▶ Recorded information
= = = = = = =

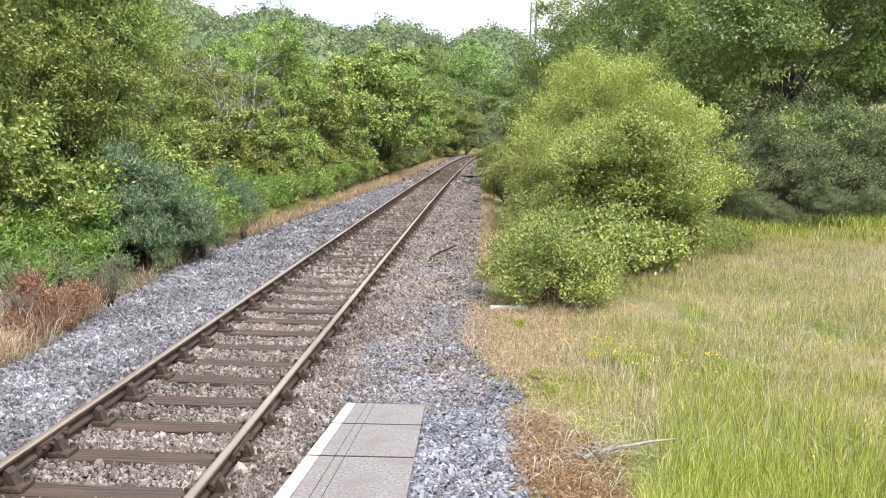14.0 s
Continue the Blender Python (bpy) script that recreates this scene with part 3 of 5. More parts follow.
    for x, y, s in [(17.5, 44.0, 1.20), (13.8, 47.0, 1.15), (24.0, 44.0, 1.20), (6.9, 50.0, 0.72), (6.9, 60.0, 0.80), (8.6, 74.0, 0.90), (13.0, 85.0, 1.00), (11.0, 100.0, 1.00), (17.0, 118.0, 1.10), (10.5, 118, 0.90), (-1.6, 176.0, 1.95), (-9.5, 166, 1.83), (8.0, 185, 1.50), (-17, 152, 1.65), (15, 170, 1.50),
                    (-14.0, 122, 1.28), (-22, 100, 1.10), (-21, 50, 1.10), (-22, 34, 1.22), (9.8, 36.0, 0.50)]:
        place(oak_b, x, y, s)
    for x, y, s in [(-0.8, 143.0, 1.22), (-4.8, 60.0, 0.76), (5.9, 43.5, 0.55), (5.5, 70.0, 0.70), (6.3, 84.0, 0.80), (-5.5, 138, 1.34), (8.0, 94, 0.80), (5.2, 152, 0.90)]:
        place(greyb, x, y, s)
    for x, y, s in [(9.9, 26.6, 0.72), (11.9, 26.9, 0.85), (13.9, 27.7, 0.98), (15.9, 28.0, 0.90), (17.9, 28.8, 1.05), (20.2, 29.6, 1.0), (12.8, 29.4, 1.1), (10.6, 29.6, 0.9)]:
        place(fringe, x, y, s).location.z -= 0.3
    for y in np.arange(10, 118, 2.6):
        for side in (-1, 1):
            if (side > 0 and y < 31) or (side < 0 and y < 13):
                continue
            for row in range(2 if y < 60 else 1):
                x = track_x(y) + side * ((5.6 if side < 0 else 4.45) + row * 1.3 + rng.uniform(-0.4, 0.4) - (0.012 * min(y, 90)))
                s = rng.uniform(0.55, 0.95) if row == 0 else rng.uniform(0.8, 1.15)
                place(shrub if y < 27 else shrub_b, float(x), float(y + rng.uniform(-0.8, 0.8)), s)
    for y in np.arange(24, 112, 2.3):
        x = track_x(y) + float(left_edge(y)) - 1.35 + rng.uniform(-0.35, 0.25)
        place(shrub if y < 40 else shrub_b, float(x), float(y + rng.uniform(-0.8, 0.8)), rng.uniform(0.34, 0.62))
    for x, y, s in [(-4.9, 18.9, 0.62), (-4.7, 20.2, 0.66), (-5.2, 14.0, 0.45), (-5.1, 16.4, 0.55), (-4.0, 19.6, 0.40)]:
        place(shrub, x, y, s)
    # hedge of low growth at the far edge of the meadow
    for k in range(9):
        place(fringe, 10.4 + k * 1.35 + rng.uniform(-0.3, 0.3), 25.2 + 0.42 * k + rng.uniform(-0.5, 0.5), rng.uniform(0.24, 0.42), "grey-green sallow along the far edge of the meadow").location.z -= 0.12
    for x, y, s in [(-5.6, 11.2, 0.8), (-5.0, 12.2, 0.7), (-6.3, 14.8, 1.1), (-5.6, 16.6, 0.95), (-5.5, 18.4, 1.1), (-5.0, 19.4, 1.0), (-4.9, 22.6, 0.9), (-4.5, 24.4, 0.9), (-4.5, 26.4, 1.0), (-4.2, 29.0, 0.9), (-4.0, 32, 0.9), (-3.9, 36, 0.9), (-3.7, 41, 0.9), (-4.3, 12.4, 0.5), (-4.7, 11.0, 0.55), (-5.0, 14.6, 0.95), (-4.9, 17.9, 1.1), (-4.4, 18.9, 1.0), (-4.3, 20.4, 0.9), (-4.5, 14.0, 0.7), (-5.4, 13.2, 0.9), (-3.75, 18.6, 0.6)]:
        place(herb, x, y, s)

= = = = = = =

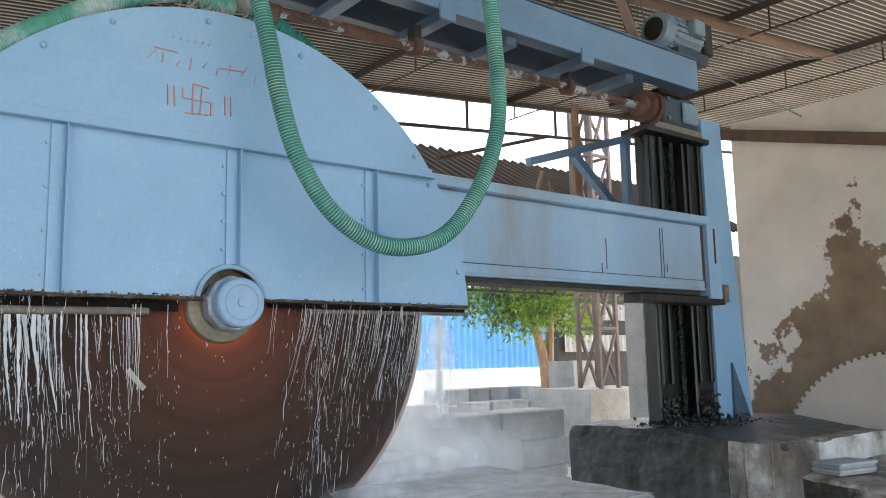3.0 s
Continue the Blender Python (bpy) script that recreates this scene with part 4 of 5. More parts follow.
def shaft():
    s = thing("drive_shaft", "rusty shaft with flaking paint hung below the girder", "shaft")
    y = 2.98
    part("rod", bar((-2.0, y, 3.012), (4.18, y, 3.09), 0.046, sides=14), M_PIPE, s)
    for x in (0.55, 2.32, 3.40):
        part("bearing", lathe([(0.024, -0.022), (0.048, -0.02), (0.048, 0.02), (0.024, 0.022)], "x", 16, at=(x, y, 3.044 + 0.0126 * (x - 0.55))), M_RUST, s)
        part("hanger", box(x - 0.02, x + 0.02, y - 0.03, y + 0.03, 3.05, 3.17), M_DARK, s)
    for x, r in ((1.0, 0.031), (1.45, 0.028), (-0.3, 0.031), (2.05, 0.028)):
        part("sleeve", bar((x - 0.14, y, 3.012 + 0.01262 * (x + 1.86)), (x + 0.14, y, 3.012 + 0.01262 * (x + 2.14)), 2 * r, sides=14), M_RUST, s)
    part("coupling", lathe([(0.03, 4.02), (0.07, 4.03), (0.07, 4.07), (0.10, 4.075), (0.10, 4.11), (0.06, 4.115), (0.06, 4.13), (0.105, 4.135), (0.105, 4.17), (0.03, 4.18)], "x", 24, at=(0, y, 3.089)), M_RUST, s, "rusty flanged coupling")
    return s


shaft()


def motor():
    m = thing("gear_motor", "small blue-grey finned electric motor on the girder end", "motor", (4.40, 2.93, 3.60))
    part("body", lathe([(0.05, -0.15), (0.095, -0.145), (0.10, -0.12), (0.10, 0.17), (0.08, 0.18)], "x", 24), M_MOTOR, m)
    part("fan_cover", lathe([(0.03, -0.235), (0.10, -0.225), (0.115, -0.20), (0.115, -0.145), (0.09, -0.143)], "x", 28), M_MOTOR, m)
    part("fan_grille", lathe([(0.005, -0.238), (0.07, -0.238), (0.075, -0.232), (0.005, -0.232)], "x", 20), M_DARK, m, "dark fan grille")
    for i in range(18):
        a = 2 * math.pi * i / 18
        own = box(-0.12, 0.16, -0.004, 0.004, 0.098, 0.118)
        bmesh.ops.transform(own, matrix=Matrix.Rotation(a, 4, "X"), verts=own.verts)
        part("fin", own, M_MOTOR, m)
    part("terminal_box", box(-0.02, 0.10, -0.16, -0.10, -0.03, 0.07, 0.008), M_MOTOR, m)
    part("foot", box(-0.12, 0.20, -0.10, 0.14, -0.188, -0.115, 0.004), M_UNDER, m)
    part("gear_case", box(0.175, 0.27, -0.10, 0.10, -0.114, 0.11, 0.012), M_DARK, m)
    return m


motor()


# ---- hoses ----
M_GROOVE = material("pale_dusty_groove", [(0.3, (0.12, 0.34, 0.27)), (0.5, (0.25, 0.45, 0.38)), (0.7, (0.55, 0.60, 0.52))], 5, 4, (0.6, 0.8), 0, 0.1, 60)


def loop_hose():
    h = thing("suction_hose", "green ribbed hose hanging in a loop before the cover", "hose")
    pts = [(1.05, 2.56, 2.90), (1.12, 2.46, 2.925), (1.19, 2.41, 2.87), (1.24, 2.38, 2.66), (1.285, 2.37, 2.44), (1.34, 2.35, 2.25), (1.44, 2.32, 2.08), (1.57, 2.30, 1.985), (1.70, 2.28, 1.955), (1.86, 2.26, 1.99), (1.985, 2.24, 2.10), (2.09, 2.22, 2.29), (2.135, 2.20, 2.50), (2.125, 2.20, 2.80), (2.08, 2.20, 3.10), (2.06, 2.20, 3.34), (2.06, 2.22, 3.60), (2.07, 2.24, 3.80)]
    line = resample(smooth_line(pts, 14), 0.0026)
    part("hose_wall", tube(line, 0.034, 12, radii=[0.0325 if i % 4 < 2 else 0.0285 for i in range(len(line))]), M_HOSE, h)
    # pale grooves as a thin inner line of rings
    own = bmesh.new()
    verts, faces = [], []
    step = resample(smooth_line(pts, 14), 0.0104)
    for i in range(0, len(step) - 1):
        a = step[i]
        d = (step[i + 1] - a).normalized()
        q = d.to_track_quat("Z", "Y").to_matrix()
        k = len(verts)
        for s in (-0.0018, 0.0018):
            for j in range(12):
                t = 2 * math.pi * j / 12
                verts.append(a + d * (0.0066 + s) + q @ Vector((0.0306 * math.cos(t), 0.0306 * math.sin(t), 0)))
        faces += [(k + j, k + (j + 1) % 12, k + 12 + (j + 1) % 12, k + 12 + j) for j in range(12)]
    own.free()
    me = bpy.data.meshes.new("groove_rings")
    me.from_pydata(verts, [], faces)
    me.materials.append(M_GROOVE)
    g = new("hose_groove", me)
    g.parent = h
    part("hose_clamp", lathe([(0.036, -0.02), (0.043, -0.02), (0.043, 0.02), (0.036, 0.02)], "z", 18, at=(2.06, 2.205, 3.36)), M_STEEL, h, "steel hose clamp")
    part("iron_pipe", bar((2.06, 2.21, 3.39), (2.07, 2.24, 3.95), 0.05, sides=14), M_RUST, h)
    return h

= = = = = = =

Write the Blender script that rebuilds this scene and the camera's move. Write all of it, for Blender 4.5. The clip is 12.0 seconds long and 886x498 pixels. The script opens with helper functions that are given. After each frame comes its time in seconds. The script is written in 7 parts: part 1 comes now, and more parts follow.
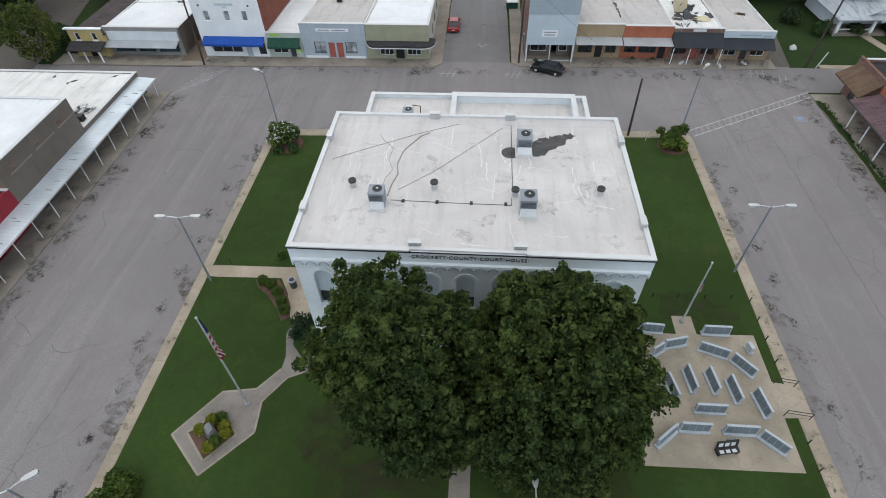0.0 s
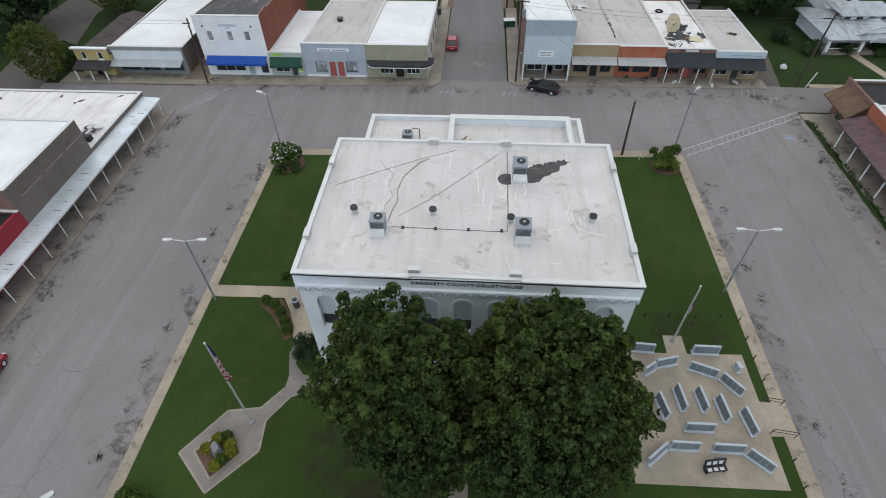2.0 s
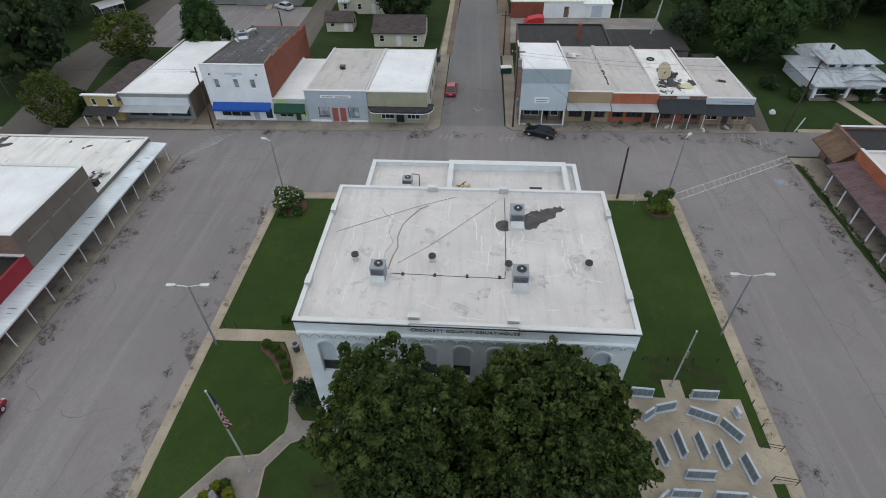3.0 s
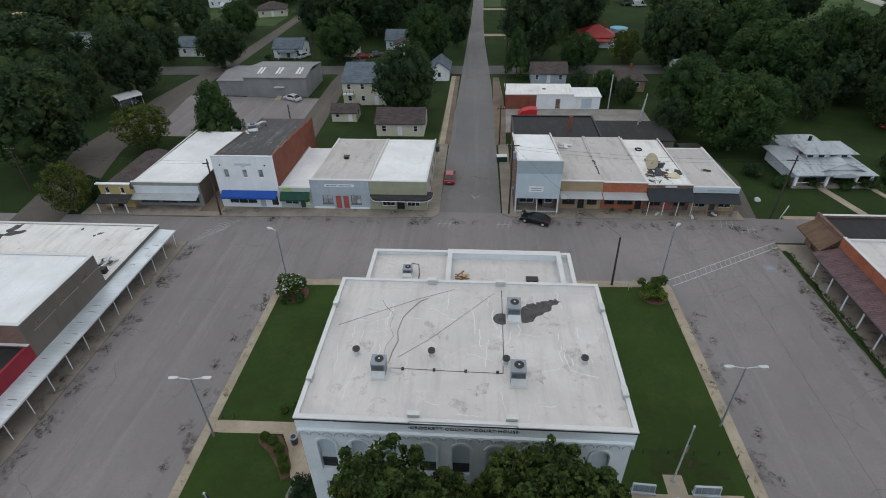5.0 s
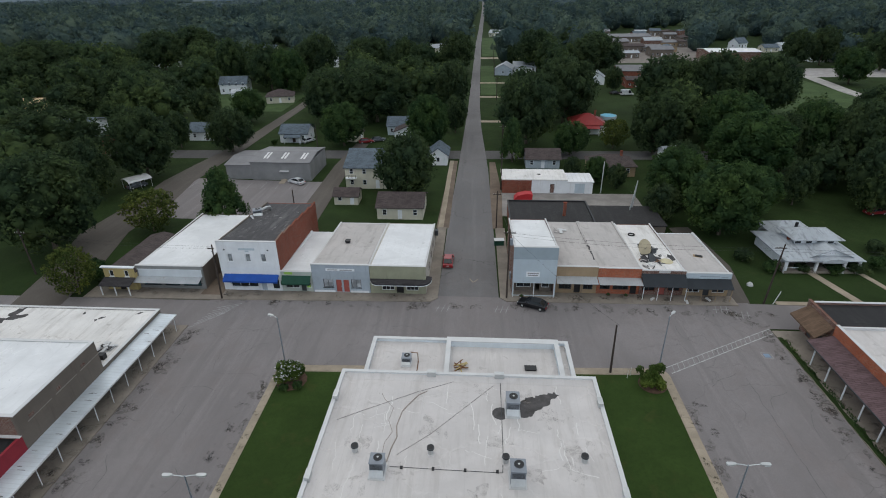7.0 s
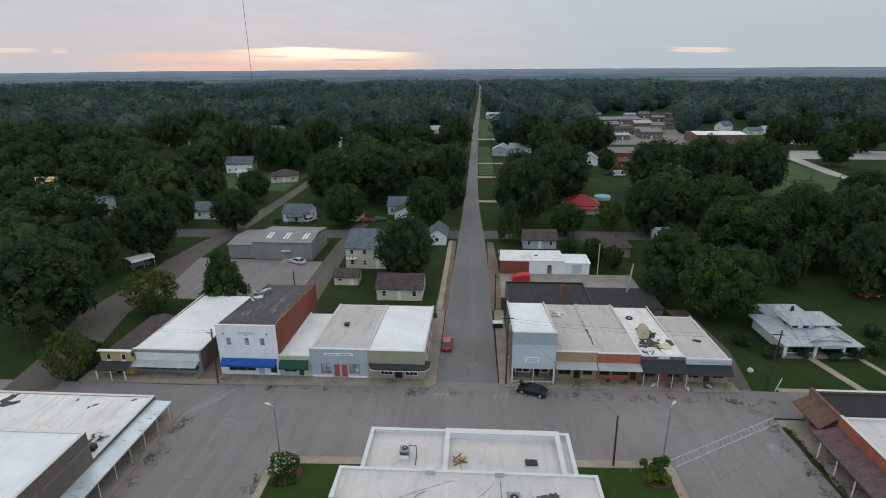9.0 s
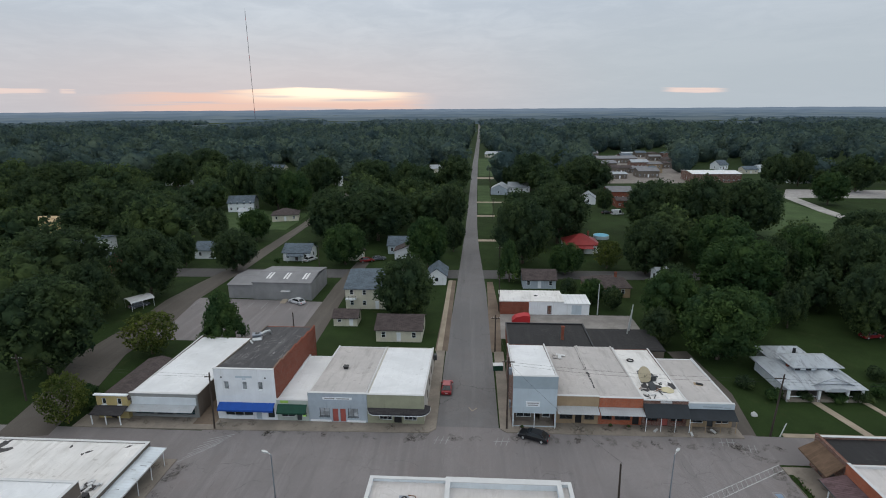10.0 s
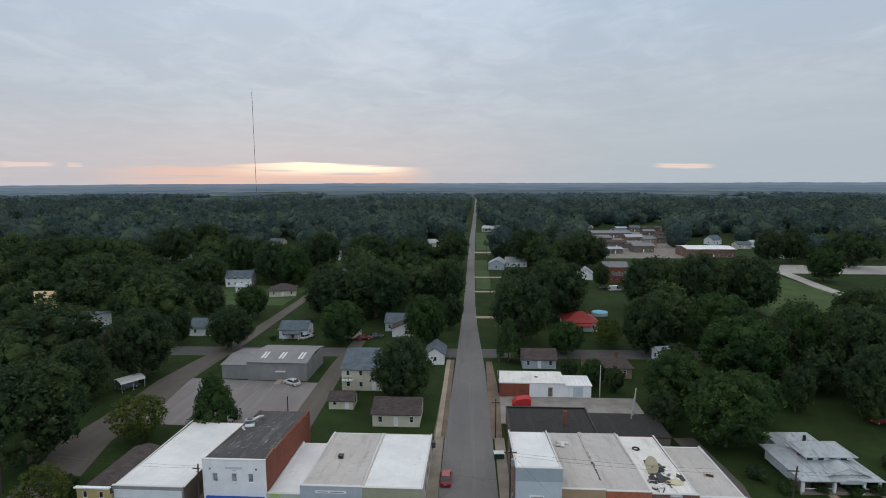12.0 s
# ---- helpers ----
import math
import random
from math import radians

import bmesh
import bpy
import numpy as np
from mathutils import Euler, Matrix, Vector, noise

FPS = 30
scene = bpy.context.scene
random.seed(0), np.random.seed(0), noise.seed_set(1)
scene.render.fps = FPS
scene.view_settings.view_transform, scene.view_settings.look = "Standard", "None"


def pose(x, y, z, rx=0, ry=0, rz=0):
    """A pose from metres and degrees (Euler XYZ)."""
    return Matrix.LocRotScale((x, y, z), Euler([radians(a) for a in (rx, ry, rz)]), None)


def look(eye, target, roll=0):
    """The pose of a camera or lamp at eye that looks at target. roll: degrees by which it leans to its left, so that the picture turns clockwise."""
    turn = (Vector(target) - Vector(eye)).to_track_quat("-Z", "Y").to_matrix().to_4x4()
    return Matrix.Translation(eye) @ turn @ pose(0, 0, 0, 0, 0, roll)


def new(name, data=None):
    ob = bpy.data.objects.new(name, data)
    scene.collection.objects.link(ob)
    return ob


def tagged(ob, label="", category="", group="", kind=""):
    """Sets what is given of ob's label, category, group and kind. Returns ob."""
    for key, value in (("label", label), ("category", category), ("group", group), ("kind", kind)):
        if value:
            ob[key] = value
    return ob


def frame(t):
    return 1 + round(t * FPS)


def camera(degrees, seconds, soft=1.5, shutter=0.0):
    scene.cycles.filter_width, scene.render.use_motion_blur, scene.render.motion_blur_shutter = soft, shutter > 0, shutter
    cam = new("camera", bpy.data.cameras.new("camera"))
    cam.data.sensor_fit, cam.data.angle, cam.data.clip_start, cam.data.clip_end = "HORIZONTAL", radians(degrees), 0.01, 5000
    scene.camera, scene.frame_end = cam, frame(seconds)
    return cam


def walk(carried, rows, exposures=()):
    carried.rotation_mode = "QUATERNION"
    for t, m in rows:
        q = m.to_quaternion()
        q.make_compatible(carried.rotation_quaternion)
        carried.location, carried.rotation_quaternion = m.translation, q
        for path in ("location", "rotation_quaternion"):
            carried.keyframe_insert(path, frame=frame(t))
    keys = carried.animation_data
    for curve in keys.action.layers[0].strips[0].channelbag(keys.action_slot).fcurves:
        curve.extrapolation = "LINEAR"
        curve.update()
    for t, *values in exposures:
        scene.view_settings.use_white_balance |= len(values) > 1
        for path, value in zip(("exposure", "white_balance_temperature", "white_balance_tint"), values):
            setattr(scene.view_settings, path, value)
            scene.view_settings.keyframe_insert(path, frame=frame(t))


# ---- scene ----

= = = = = = =

▶ Work to do
Print exactly the lines from the one containing "# ---- helpers" to the one containing "ob = bpy.data.objects.new(name, data)", both included, and nothing else.

▶ Task output
# ---- helpers ----
import math
import random
from math import radians

import bmesh
import bpy
import numpy as np
from mathutils import Euler, Matrix, Vector, noise

FPS = 30
scene = bpy.context.scene
random.seed(0), np.random.seed(0), noise.seed_set(1)
scene.render.fps = FPS
scene.view_settings.view_transform, scene.view_settings.look = "Standard", "None"


def pose(x, y, z, rx=0, ry=0, rz=0):
    """A pose from metres and degrees (Euler XYZ)."""
    return Matrix.LocRotScale((x, y, z), Euler([radians(a) for a in (rx, ry, rz)]), None)


def look(eye, target, roll=0):
    """The pose of a camera or lamp at eye that looks at target. roll: degrees by which it leans to its left, so that the picture turns clockwise."""
    turn = (Vector(target) - Vector(eye)).to_track_quat("-Z", "Y").to_matrix().to_4x4()
    return Matrix.Translation(eye) @ turn @ pose(0, 0, 0, 0, 0, roll)


def new(name, data=None):
    ob = bpy.data.objects.new(name, data)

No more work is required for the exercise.